Terremoto. Una parola usata tanto, che ho usato tanto. Forse abusato. Ma il terremoto nel Centro Italia, in Abruzzo, da dieci anni fa parte della vita quotidiana. Il moto della terra, esplorabile ma imprevedibile. Terremoto che mette fine a qualsiasi certezza terrena. E di terremoto in questi giorni ha parlato il cardinale Giuseppe Petrocchi al suo popolo aquilano.
Ma il porporato non ha descritto macerie, crolli e paura. “C’è un terremoto fuori, quello che si abbatte sulle case e sulle cose – ha sottolineato il cardinale aquilano –, ma c’è anche un terremoto dentro, che colpisce la mente e il cuore, e che ferisce gli affetti. Bisogna ricostruire non solo la città dal punto di vista urbanistico, ma anche la comunità. È un evento non semplice da percepire, si fa fatica a intercettarlo, anche da parte di chi lo porta nella propria anima. Occorre dunque impegnarsi per fare in modo che il trauma terribile che c’è stato non diventi un fattore destabilizzante, ma diventi un’occasione per crescere, per acquisire una maturità, più larga dal punto di vista spirituale e umano. Occorre diventare portatori di un messaggio di vita, nei confronti di coloro che hanno vissuto esperienze similari”.

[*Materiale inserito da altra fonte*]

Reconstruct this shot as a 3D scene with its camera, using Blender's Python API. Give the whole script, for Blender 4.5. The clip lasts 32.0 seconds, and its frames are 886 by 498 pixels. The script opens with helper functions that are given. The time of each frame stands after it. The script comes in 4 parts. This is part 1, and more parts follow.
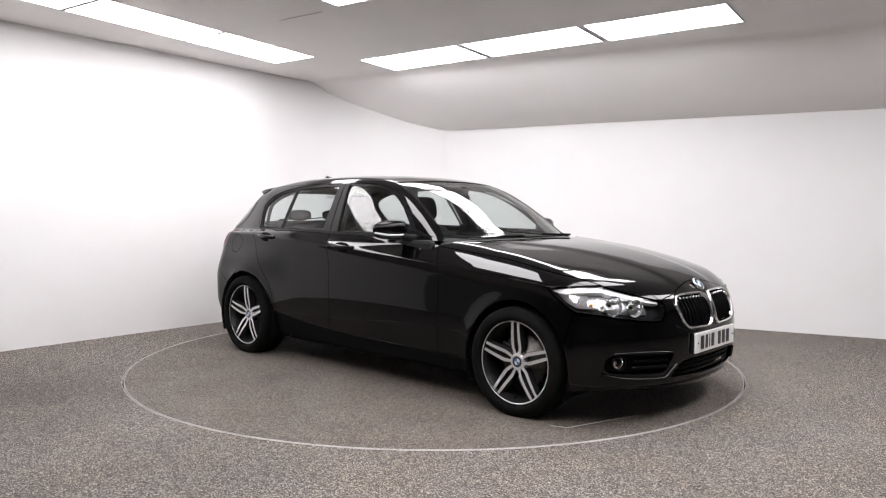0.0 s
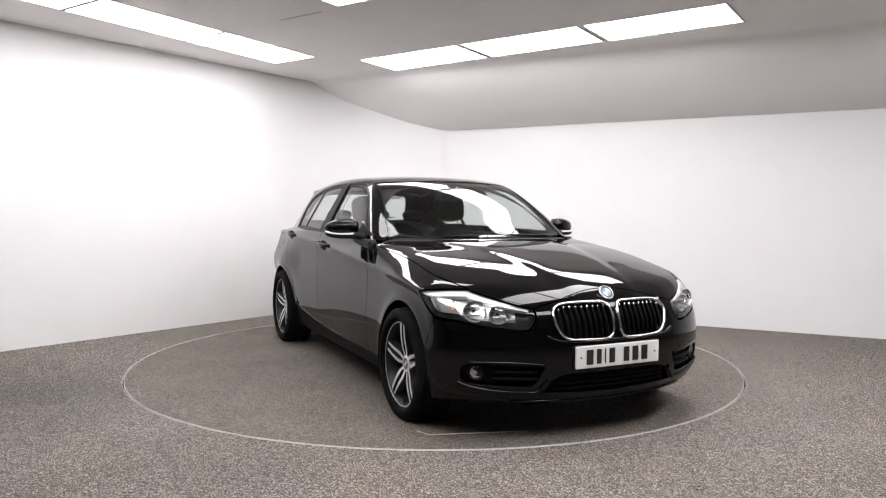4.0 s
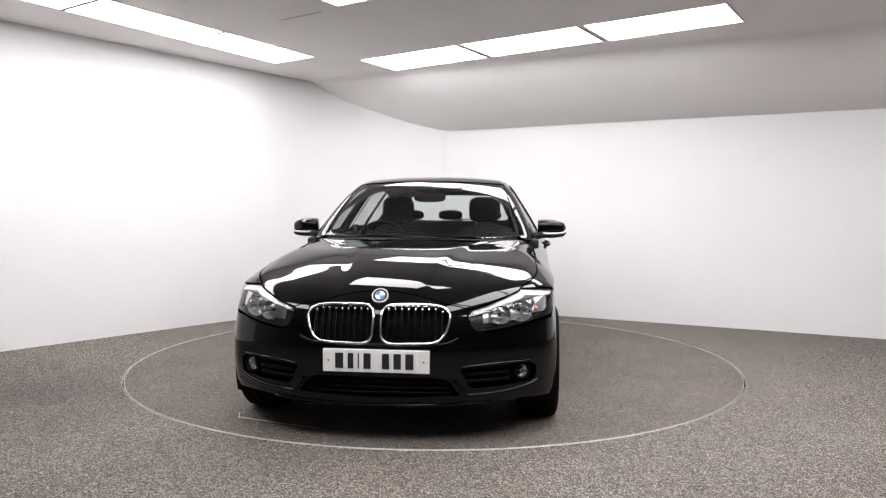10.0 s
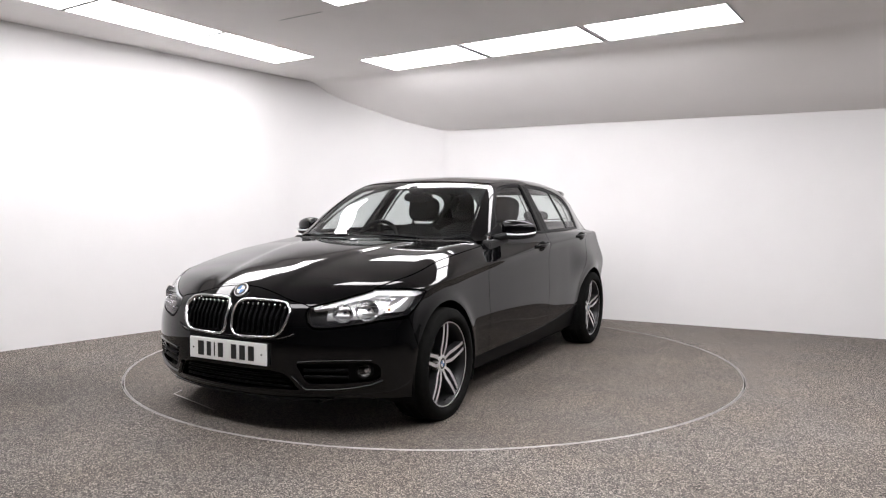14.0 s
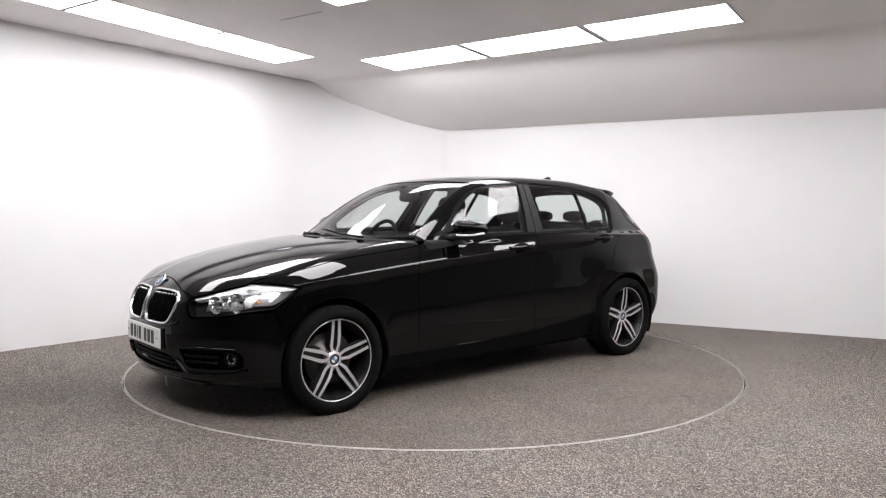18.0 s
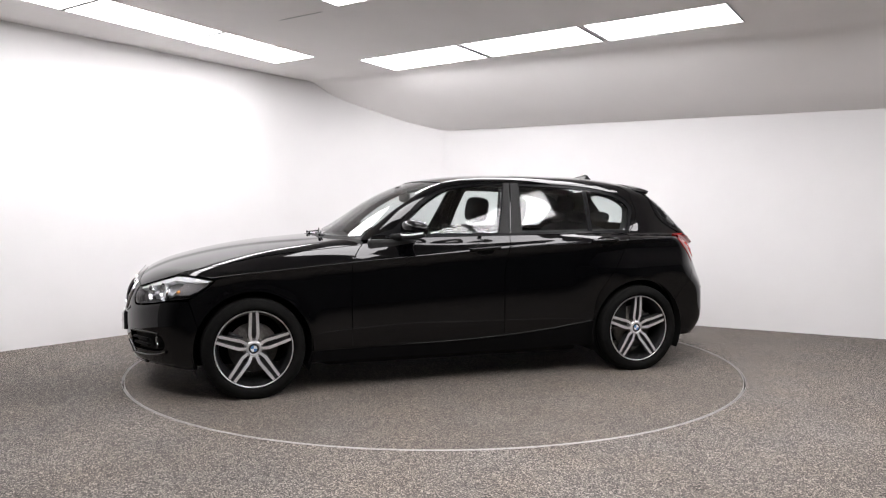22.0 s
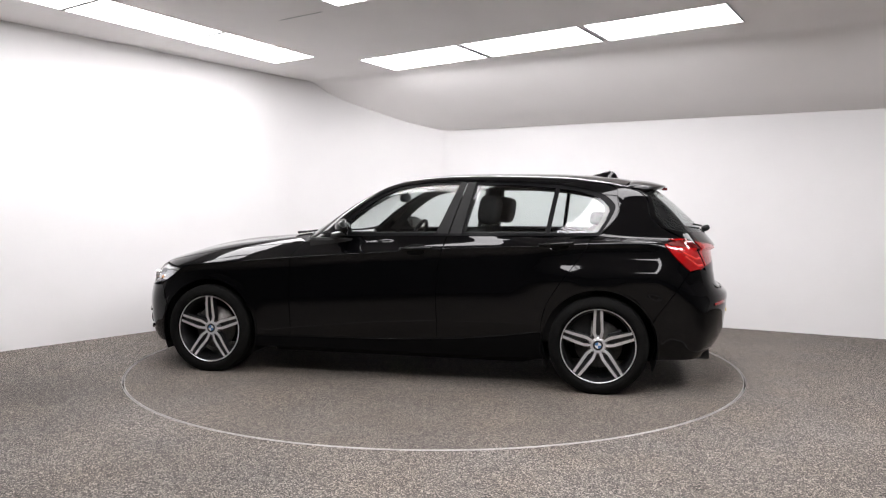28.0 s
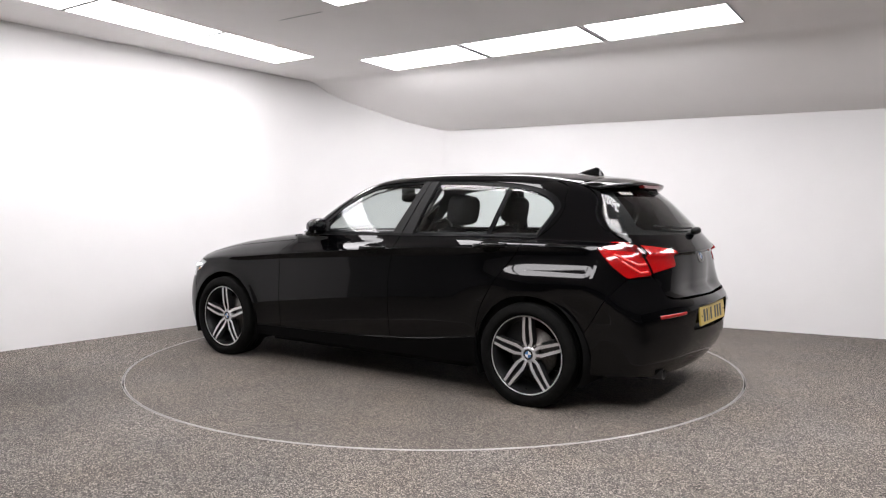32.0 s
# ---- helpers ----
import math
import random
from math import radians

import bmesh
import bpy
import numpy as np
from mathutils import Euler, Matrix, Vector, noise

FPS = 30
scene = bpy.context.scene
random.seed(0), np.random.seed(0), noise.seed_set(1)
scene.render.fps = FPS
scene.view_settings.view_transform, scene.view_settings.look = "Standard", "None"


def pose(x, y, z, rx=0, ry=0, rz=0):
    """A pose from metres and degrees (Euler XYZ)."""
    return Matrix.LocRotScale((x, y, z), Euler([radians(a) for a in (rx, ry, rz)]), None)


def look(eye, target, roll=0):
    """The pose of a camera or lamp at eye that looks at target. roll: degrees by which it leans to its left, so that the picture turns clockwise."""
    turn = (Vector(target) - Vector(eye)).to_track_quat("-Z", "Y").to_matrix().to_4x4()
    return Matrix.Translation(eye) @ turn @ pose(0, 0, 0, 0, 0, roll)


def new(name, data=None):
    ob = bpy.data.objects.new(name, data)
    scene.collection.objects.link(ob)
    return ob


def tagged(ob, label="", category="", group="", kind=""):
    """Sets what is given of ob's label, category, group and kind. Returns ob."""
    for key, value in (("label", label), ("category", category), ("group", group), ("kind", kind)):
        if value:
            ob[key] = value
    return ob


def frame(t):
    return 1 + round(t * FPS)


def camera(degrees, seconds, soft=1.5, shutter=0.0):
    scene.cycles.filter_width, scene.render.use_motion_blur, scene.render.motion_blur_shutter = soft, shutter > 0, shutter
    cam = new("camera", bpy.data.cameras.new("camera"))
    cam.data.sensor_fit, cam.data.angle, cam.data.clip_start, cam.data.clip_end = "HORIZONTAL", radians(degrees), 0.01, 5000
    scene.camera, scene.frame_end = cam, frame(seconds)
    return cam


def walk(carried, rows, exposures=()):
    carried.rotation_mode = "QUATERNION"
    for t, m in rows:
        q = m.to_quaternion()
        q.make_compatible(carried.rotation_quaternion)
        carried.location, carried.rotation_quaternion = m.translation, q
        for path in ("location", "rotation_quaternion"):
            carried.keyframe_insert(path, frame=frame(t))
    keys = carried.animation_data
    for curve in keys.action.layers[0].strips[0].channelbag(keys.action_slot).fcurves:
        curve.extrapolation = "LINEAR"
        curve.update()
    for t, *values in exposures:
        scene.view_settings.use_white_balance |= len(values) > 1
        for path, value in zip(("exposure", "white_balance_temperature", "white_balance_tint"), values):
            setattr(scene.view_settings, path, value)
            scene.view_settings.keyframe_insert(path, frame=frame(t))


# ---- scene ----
# The camera stands still; the turntable carries the car clockwise at a steady rate.
cam = camera(61.04, 32.0, soft=1.2)
EYE, PITCH, YAW, ROLL = (0.0, -5.767, 1.1636), -3.188, 0.558, -0.251
AIM = Vector((math.sin(radians(YAW)) * math.cos(radians(PITCH)), math.cos(radians(YAW)) * math.cos(radians(PITCH)), math.sin(radians(PITCH))))
STAND = look(EYE, Vector(EYE) + AIM, -ROLL)
walk(cam, [(0.0, STAND), (32.0, STAND)], exposures=[(0.0, 0.0), (32.0, 0.0)])

TURN_START, TURN_RATE = -43.30, -5.3765         # degrees, degrees a second
AXIS = (-0.0901, 0.0140)                        # the table's axis in the car's own plan
DISC_R = 2.227

# ---- light ----
world = bpy.data.worlds.new("world")
world.use_nodes = True
world.node_tree.nodes["Background"].inputs[0].default_value = (0.02, 0.02, 0.02, 1)
world.node_tree.nodes["Background"].inputs[1].default_value = 0.3
scene.world = world
PANEL_GLOW = 13.6


# ---- materials ----
def material(name, base, rough=0.5, metal=0.0, coat=0.0, spec=0.5):
    m = bpy.data.materials.new(name)
    m.use_nodes = True
    b = m.node_tree.nodes["Principled BSDF"]
    b.inputs["Base Color"].default_value = (*base, 1)
    b.inputs["Roughness"].default_value = rough
    b.inputs["Metallic"].default_value = metal
    b.inputs["Coat Weight"].default_value = coat
    b.inputs["Coat Roughness"].default_value = 0.03
    b.inputs["Specular IOR Level"].default_value = spec
    return m


def node(m, kind, **settings):
    n = m.node_tree.nodes.new(kind)
    for key, value in settings.items():
        n.inputs[key].default_value = value
    return n


def wire(m, a, out, b, into):
    m.node_tree.links.new(a.outputs[out], b.inputs[into])


def mottled(m, lo, hi, scale, detail=4.0, bump=0.0, bump_scale=None, rough=None, coords="Object"):
    """Two-scale colour variation, fine relief and uneven gloss on a material."""
    b = m.node_tree.nodes["Principled BSDF"]
    tc = node(m, "ShaderNodeTexCoord")
    n1 = node(m, "ShaderNodeTexNoise", Scale=scale, Detail=detail)
    n2 = node(m, "ShaderNodeTexNoise", Scale=scale * 0.07, Detail=3.0)
    wire(m, tc, coords, n1, "Vector")
    wire(m, tc, coords, n2, "Vector")
    mix = node(m, "ShaderNodeMath")
    mix.operation = "MULTIPLY_ADD"
    mix.inputs[1].default_value = 0.5
    wire(m, n1, "Fac", mix, 0)
    half = node(m, "ShaderNodeMath")
    half.operation = "MULTIPLY"
    half.inputs[1].default_value = 0.5
    wire(m, n2, "Fac", half, 0)
    wire(m, half, 0, mix, 2)
    ramp = node(m, "ShaderNodeValToRGB")
    ramp.color_ramp.elements[0].position, ramp.color_ramp.elements[1].position = 0.35, 0.65
    ramp.color_ramp.elements[0].color, ramp.color_ramp.elements[1].color = (*lo, 1), (*hi, 1)
    wire(m, mix, 0, ramp, "Fac")
    wire(m, ramp, "Color", b, "Base Color")
    if rough:
        mr = node(m, "ShaderNodeMapRange")
        mr.inputs["To Min"].default_value, mr.inputs["To Max"].default_value = rough
        wire(m, n2, "Fac", mr, "Value")
        wire(m, mr, "Result", b, "Roughness")
    if bump:
        nb = node(m, "ShaderNodeTexNoise", Scale=bump_scale or scale, Detail=3.0)
        wire(m, tc, coords, nb, "Vector")
        bp = node(m, "ShaderNodeBump", Strength=bump, Distance=0.004)
        wire(m, nb, "Fac", bp, "Height")
        wire(m, bp, "Normal", b, "Normal")
    return m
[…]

Portatori di messaggi di vita in occasione del Natale, di quel periodo in cui molti riscoprono una cristianità opacizzata. Più il terremoto non ha potuto nel far riflettere sul destino di ciascuno che è il Natale. Ecco allora le parole di Petrocchi sul terremoto dell’anima. “Natale significa accorgersi che non siamo soli, non siamo messi soltanto nelle nostre mani, ma siamo punto d’arrivo di un amore che parte da Dio, che è il nostro padre e ci dà tutto ciò di cui abbiamo bisogno per essere persone serene. Il che non vuol dire essere senza difficoltà, ma essere capaci di gestire bene i problemi, e di tramutarli in risorse”.
Le parole del cardinale fanno volgere lo sguardo attorno. Si cammina la sera per L’Aquila e accanto a strade e vicoli ancora persi nel buio, con cantieri fermi per le festività, si torna a respirare un’aria di festa. Si ricostruiscono le case, rimangono le ferite dentro, a cui le risposte provengono dalla volontà di guardare oltre.

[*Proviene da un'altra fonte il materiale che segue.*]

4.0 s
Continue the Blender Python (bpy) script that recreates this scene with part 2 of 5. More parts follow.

Il regalo di Natale, quello atteso dai tanti cittadini che hanno voglia dopo tanto tempo di tornare a vivere nelle proprie abitazioni doveva arrivare dal Governo. Ma l’ultimo decreto sul sisma del Centro Italia assomiglia più a pochi tozzi di carbone che a quanto sperato. Poco personale negli uffici, che nella pratica quotidiana corrisponde a lentezza nel disbrigo delle pratiche a causa della mancanza di impiegati. Tante aspettative rimaste deluse che non aiutano a superare il terremoto dell’anima. Ad Accumoli, cuore del terremoto del 2016, sono due frati francescani a tenere alto il morale di chi, soprattutto anziani, è finito a vivere nelle casette di emergenza. “Credo nella condivisione, con cui si possono affrontare situazioni di disagio. Vivere insieme come punto di forza, incoraggiarci, non sentirsi soli: le difficoltà vengono e vanno, ma noi rimaniamo”, ha raccontato fra Carmelo al sito internet francescano. Ma i giovani sono fuggiti, consapevoli di un futuro troppo lontano e di un quotidiano che impone loro di costruire la propria vita, di trovare lavoro, di formare una famiglia. Il grande rischio, ogni giorno più concreto, è che le aree interne del centro Italia diventeranno spopolate, vuote, abbandonate.
Rimangono le mille occasioni per girare in queste regioni e scoprire la bellezza che in questi giorni di festa spesso viene messa sotto i riflettori. Perché è Natale, e la bellezza può aprire nuovi spiragli nel cuore di ciascuno.